Codepage Requirements for RPC Data Stream Conversions

Codepages used to convert RPC data streams must meet several requirements:

  1. Codepages used to convert RPC data streams must have the following code points (characters) defined:

    Character also known as Rendered Unicode Code Point
    uppercase letters A-Z without special characters   A - Z 0x0041 to 0x005A
    lowercase letters a-z without special characters   a - z 0x0061 to 0x007A
    digits   0-9 0x0030 to 0x0039
    SPACE   " " 0x0020
    LEFT PARENTHESIS OPENING PARENTHESIS "(" 0x0028
    RIGHT PARENTHESIS CLOSING PARENTHESIS ")" 0x0029
    PLUS SIGN   "+" 0x002B
    HYPHEN MINUS "-" 0x002D
    SOLIDUS SLASH "/" 0x002F
    COLON   ":" 0x003A
    COMMA   "," 0x002C
    FULL STOP PERIOD "." 0x002E
    EQUALS SIGN   "=" 0x003D
  2. All code points (characters) listed in the table above must have a unique mapping (without any fallbacks and reverse fallbacks) to/from Unicode, that is, they must be roundtrip-compatible.
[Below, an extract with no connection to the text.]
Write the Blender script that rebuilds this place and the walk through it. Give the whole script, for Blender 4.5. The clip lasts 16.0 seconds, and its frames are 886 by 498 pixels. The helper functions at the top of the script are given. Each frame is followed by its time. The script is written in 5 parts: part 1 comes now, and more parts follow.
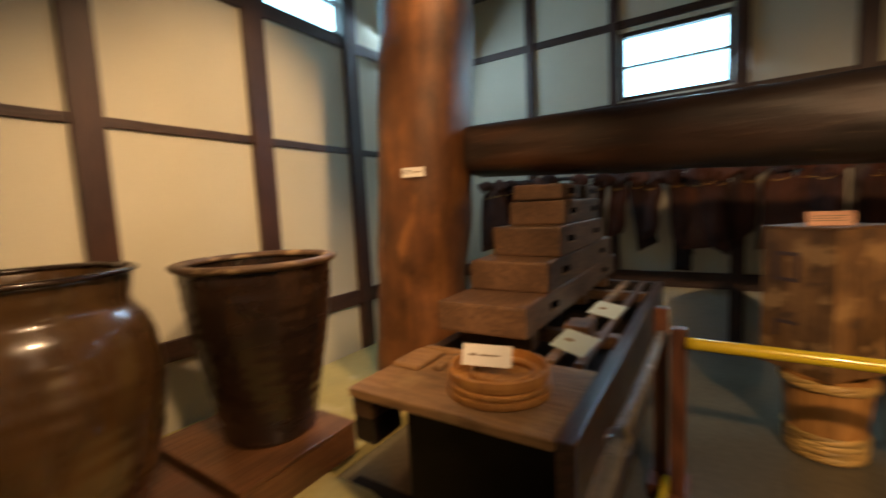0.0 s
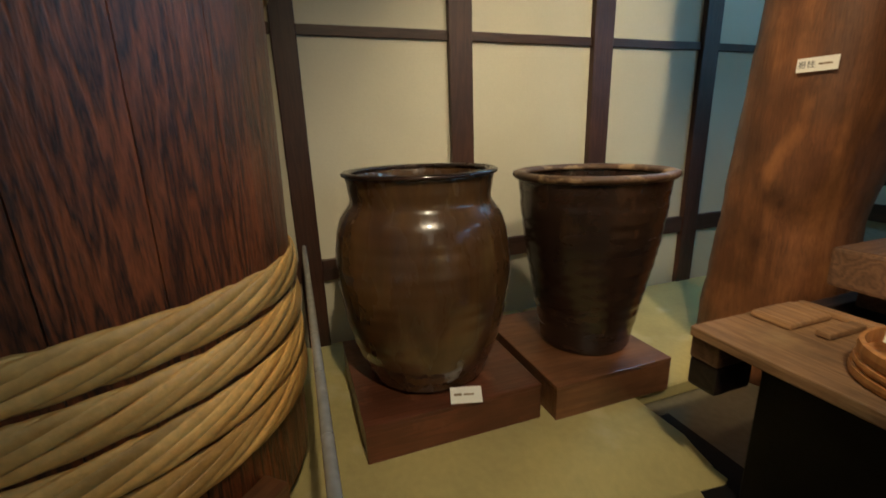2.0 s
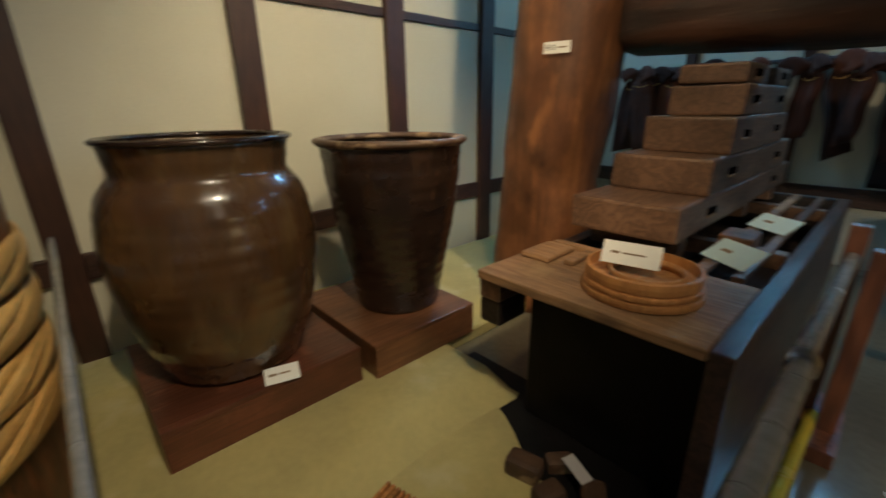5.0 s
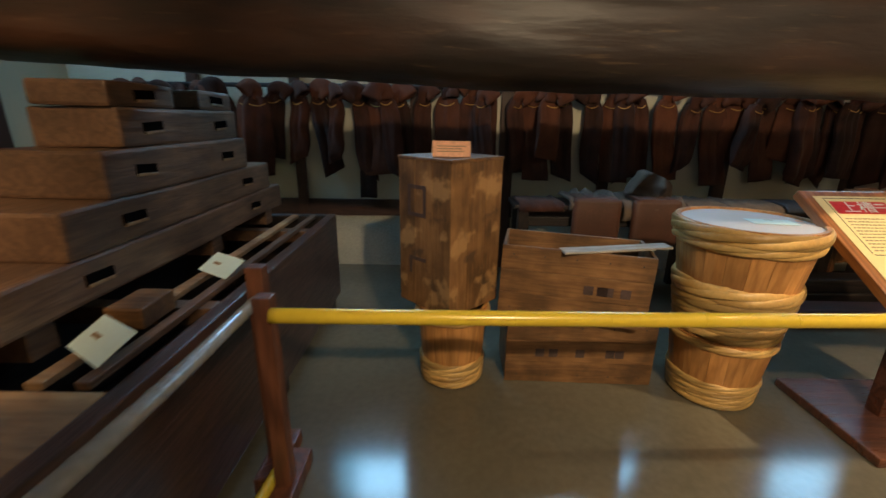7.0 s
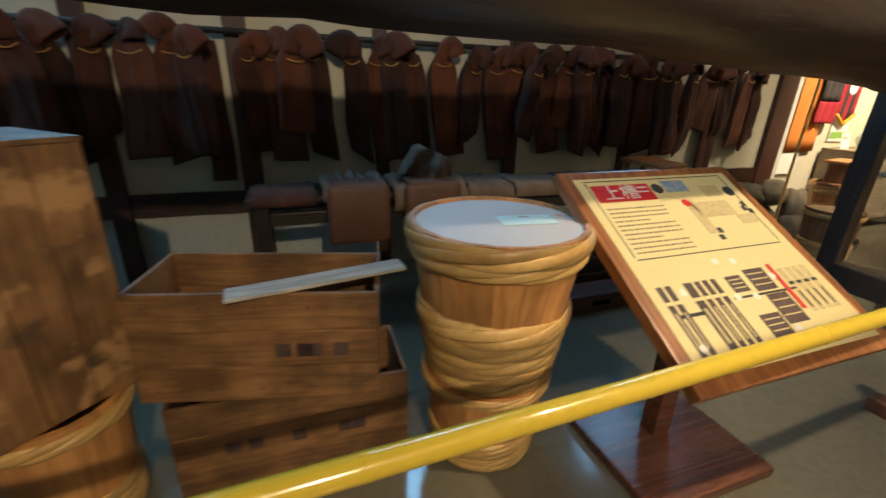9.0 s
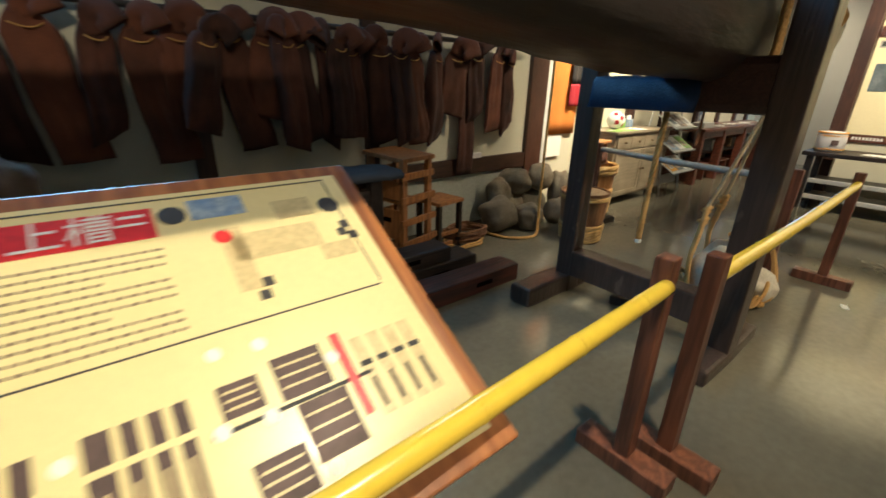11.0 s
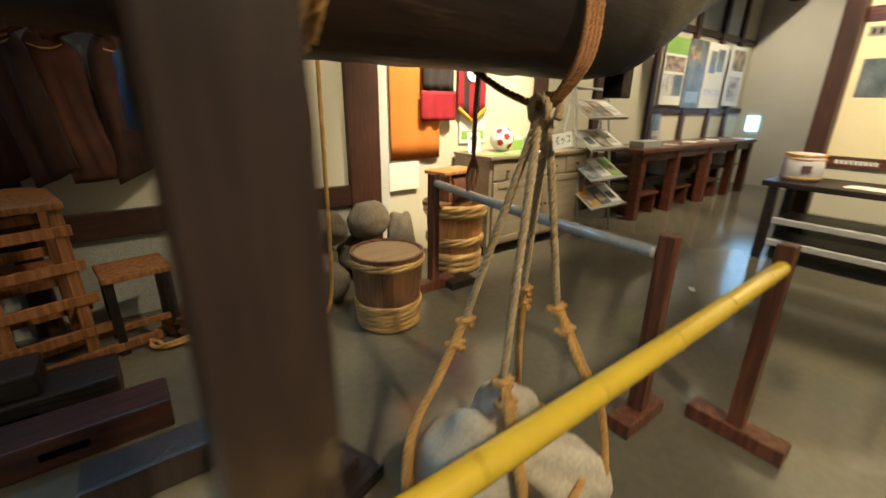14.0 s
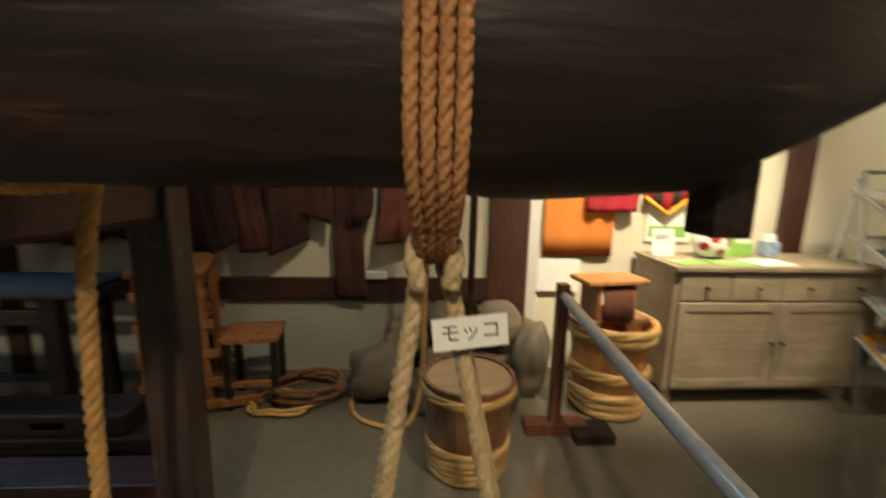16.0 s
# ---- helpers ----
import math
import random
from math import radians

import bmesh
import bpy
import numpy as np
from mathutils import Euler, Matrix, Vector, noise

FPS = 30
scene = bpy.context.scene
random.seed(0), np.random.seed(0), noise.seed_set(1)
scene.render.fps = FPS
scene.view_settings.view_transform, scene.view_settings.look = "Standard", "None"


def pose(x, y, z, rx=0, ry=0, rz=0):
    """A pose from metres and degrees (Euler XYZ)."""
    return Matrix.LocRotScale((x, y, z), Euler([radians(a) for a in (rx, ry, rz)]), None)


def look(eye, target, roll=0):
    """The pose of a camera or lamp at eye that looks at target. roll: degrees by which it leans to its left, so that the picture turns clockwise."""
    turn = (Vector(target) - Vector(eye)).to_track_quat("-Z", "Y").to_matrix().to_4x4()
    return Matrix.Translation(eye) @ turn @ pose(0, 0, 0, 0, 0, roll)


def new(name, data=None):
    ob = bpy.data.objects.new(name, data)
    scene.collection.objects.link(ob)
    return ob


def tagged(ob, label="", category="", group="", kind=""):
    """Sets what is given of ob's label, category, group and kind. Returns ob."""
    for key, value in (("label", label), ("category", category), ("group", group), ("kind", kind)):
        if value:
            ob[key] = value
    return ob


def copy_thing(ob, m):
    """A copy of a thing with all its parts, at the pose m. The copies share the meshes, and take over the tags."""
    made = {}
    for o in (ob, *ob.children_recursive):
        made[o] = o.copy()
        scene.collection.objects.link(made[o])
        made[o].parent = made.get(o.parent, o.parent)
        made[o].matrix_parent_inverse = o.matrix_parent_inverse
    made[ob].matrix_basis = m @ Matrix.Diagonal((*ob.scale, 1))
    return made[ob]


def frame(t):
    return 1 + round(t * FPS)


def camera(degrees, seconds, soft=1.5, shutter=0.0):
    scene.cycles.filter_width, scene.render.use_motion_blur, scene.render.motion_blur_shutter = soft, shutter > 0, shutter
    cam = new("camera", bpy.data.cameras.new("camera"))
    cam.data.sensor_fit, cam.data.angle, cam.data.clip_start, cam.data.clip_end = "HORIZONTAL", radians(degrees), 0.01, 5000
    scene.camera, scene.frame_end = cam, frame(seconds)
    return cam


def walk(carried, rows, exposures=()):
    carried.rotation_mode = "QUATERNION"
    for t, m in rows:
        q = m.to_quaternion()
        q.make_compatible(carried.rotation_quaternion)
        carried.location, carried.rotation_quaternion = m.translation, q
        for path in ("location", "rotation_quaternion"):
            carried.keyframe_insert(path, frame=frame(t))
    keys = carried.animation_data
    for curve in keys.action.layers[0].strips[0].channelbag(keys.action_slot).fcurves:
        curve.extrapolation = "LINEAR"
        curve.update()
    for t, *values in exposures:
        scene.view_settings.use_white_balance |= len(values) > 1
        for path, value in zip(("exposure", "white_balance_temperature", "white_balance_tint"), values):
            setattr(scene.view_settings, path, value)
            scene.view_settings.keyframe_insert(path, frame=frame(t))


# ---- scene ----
cam = camera(93.1, 16.0, shutter=0.6)
PATH = [
    (0, (0.038, 0.012, 1.476), (-1.034, 1.689, 1.278), -2.7),
    (0.5, (-0.058, -0.053, 1.477), (-1.606, 1.18, 1.189), -2.3),
    (1, (-0.15, -0.102, 1.472), (-1.947, 0.685, 1.085), -2.0),
    (1.5, (-0.18, -0.121, 1.456), (-2.043, 0.462, 1.02), -2.0),
    (2, (-0.186, -0.099, 1.455), (-2.012, 0.524, 0.928), -2.0),
    (2.5, (-0.198, -0.088, 1.393), (-1.963, 0.59, 0.74), -1.9),
    (3, (-0.206, -0.097, 1.377), (-1.947, 0.593, 0.675), -1.6),
    (5.5, (-0.015, 0.06, 1.412), (-1.09, 1.623, 0.778), -0.6),
    (6, (0.29, 0.275, 1.426), (-0.336, 2.063, 0.785), -0.1),
    (6.5, (0.438, 0.54, 1.444), (0.169, 2.419, 0.815), 0.6),
    (7, (0.543, 0.842, 1.464), (0.54, 2.752, 0.872), 0.8),
    (7.5, (0.672, 1.04, 1.442), (0.702, 2.932, 0.796), 0.8),
    (8, (0.922, 1.238, 1.444), (1.107, 3.102, 0.745), 1.1),
    (8.5, (1.147, 1.438, 1.414), (1.609, 3.251, 0.705), 1.4),
    (9, (1.395, 1.623, 1.429), (2.039, 3.378, 0.718), 1.7),
    (9.5, (1.757, 1.658, 1.424), (2.443, 3.391, 0.699), 1.2),
    (10, (2.071, 1.666, 1.403), (2.938, 3.299, 0.64), 1.5),
    (10.2, (2.188, 1.685, 1.382), (3.153, 3.256, 0.608), 1.5),
    (12.5, (3.786, 1.975, 1.354), (5.094, 3.357, 0.738), 0.8),
    (13, (4.214, 1.881, 1.322), (5.555, 3.246, 0.74), 0.8),
    (13.5, (4.602, 1.831, 1.297), (5.868, 3.23, 0.633), 0.8),
    (14, (4.999, 1.858, 1.323), (6.14, 3.363, 0.666), 0.8),
    (14.5, (5.382, 1.823, 1.361), (6.309, 3.496, 0.778), 1.1),
    (15, (5.655, 1.872, 1.388), (6.493, 3.605, 0.844), 1.0),
    (15.5, (5.861, 2.044, 1.402), (6.404, 3.902, 0.9), 1.2),
    (16, (5.929, 2.115, 1.433), (6.048, 4.078, 1.067), 1.2),
]
walk(cam, [(t, look(eye, target, roll)) for t, eye, target, roll in PATH],
     [(0.0, 0.21, 8200, 24), (1.0, 0.14, 7100, 14), (1.8, 0.05, 5900, 5), (3.2, 0.0, 5500, 3), (5.5, 0.1, 5500, 3), (6.2, 0.15, 5950, 7), (7.5, 0.35, 6300, 10), (9.0, 0.1, 5750, 6), (10.2, 0.22, 5350, 3), (12.5, 0.4, 5350, 2), (13.5, 0.35, 5600, 2), (14.5, 0.2, 5650, 2), (16.0, 0.0, 5550, 3)])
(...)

  3. If the codepage used is a multibyte or double-byte codepage, the code points (characters) listed in the table above must have a length of 1 byte within the codepage. Therefore UTF-16 encoding cannot be used, but UTF-8 encoding is possible.

Codepages that do not obey the rules above cannot be used for RPC-based components, because those code points (characters) are used to code for example the IDL library and IDL program, descriptive metadata and IDL type fields in numeric, integer and binary form.